(Problem statement): Single out each line with the word "parts" and copy it.

** Begin Records **

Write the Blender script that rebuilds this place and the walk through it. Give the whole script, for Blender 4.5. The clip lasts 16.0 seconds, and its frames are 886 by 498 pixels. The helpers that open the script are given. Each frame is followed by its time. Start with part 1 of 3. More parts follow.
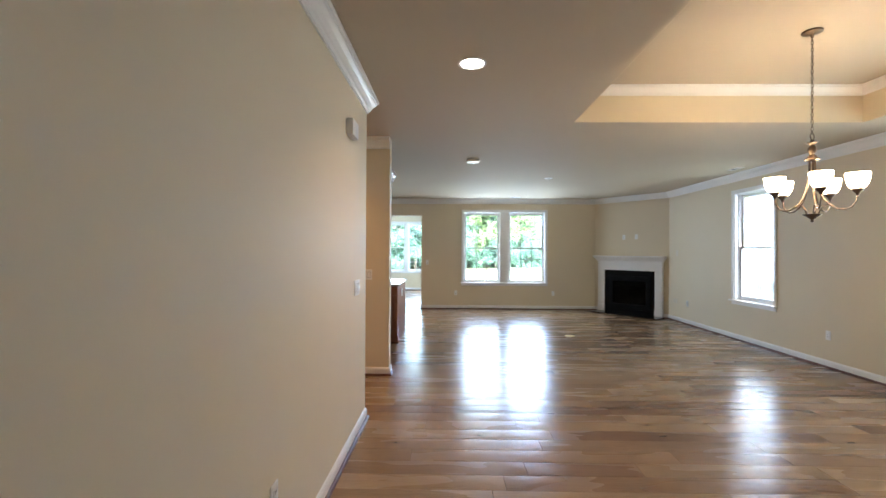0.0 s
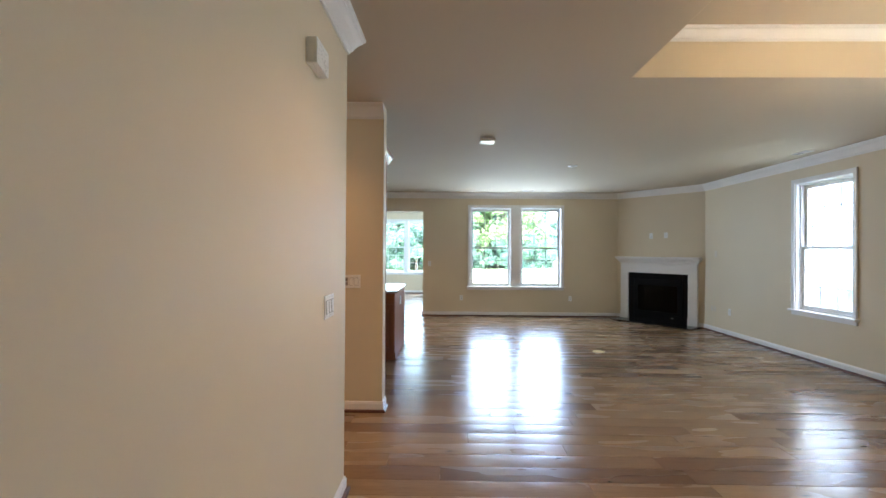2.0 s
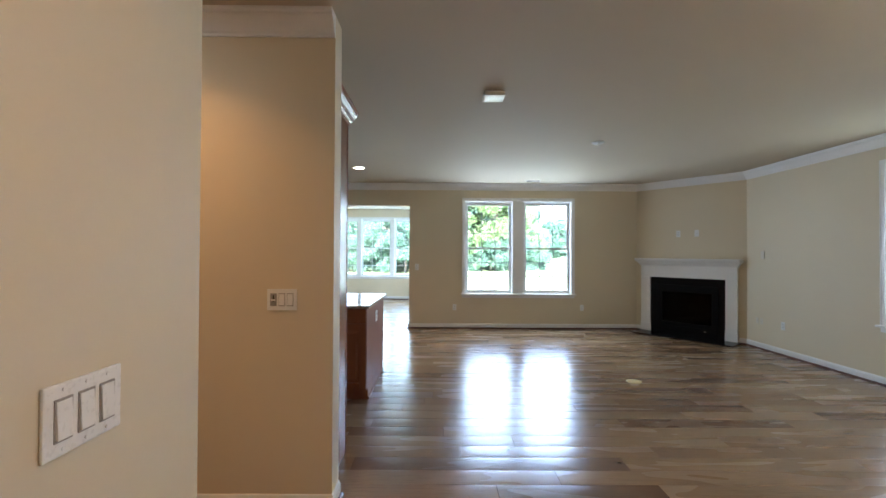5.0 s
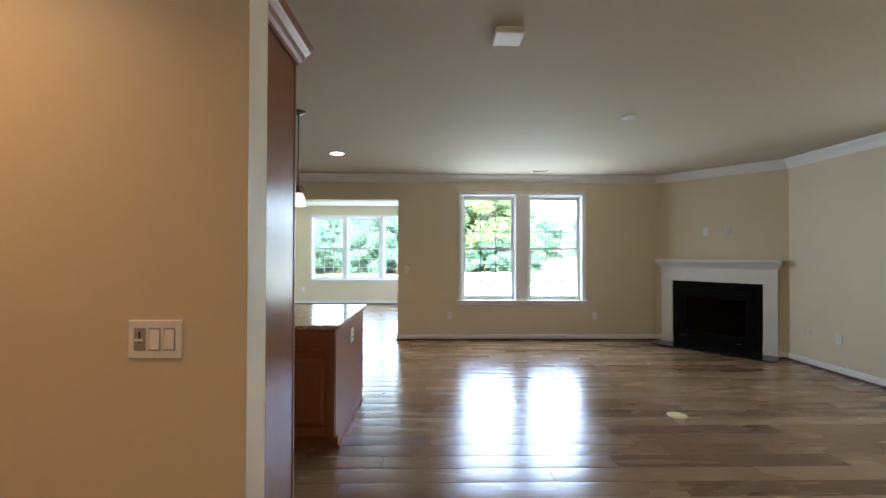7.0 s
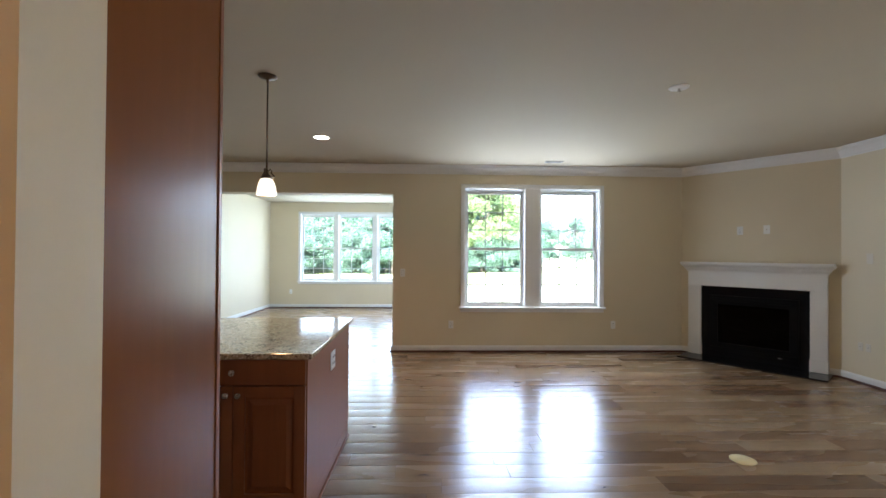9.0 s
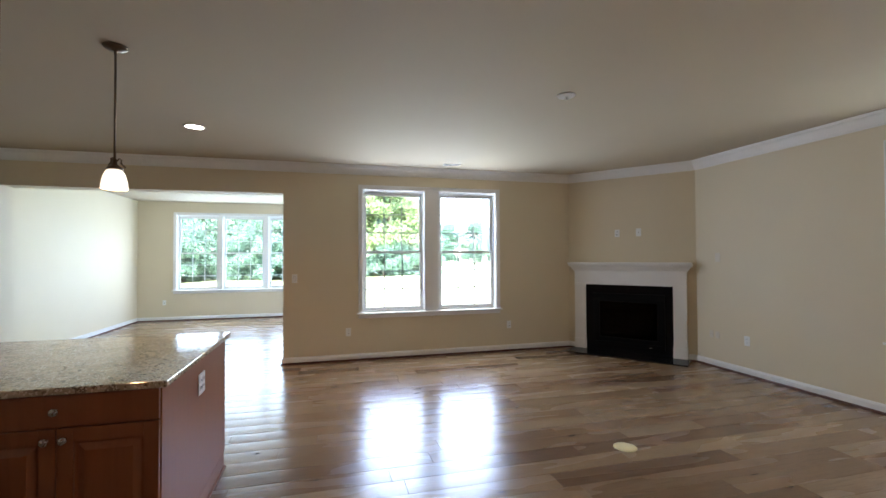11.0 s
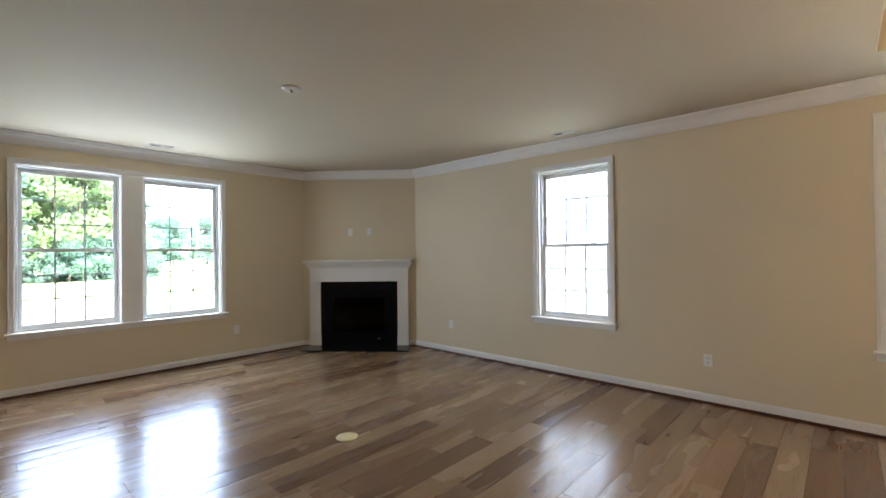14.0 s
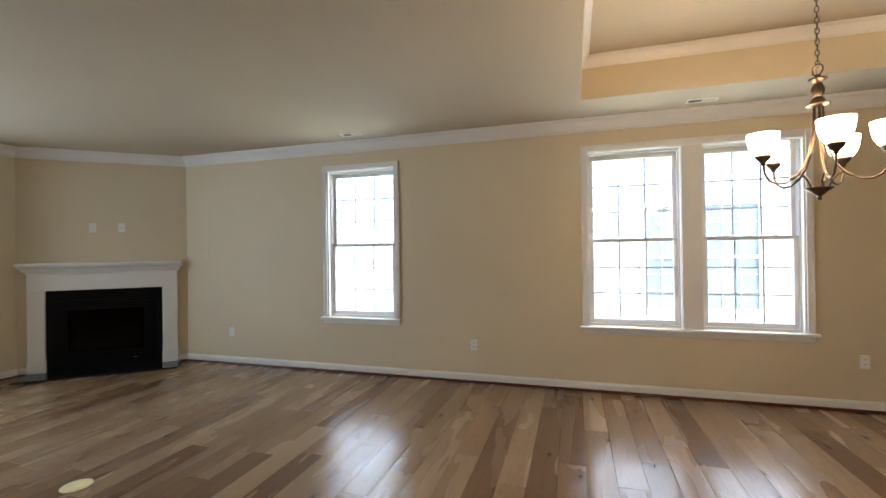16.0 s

** End Records **
** Begin Records **

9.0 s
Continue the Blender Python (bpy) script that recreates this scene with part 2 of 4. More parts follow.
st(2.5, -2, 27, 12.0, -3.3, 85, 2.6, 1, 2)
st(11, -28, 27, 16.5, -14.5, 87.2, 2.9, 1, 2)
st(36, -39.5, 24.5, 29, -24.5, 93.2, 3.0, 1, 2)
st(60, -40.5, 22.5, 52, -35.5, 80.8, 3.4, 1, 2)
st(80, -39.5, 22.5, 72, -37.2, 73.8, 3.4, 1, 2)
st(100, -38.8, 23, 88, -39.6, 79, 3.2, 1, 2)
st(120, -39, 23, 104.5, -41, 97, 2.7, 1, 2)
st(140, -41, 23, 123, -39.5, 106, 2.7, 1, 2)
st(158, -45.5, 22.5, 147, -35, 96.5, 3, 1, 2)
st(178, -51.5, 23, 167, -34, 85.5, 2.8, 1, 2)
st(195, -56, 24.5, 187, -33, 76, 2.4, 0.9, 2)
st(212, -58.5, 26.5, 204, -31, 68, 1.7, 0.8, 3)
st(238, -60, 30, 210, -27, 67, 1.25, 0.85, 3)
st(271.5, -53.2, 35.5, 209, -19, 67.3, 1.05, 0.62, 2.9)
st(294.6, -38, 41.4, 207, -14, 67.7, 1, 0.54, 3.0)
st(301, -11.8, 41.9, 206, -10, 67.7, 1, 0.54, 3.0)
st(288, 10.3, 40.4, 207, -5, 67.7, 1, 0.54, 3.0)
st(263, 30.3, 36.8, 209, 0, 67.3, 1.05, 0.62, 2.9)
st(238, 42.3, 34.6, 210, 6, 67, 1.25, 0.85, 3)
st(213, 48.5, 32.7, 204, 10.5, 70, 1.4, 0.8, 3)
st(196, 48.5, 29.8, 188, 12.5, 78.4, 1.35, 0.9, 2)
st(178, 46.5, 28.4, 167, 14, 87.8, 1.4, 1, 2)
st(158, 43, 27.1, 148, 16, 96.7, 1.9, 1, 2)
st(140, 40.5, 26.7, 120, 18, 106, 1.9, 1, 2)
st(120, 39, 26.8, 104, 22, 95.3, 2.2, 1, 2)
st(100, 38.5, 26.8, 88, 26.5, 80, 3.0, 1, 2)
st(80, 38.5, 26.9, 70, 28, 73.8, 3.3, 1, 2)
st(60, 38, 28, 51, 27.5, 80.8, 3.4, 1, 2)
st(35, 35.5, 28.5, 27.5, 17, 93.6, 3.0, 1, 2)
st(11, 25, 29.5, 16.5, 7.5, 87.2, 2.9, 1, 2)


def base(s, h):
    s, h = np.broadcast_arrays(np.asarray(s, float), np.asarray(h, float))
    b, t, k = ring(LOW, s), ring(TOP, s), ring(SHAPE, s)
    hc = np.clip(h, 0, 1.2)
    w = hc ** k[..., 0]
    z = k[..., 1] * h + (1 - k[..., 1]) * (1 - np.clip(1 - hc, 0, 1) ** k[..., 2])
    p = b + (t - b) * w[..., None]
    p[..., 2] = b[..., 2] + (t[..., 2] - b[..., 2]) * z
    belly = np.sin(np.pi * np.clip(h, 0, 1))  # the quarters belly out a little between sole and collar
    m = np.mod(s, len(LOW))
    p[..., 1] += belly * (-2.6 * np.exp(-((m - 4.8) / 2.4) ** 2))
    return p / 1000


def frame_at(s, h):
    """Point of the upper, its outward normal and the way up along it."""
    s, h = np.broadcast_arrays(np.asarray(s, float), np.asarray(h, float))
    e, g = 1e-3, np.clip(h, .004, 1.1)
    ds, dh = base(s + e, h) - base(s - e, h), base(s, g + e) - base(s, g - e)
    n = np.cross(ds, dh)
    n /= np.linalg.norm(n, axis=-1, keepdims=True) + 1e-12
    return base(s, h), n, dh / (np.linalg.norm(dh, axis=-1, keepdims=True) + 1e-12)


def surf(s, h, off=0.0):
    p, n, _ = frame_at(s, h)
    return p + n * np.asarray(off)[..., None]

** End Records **

(The answer):
Write the Blender script that rebuilds this place and the walk through it. Give the whole script, for Blender 4.5. The clip lasts 16.0 seconds, and its frames are 886 by 498 pixels. The helpers that open the script are given. Each frame is followed by its time. Start with part 1 of 3. More parts follow.
Continue the Blender Python (bpy) script that recreates this scene with part 2 of 4. More parts follow.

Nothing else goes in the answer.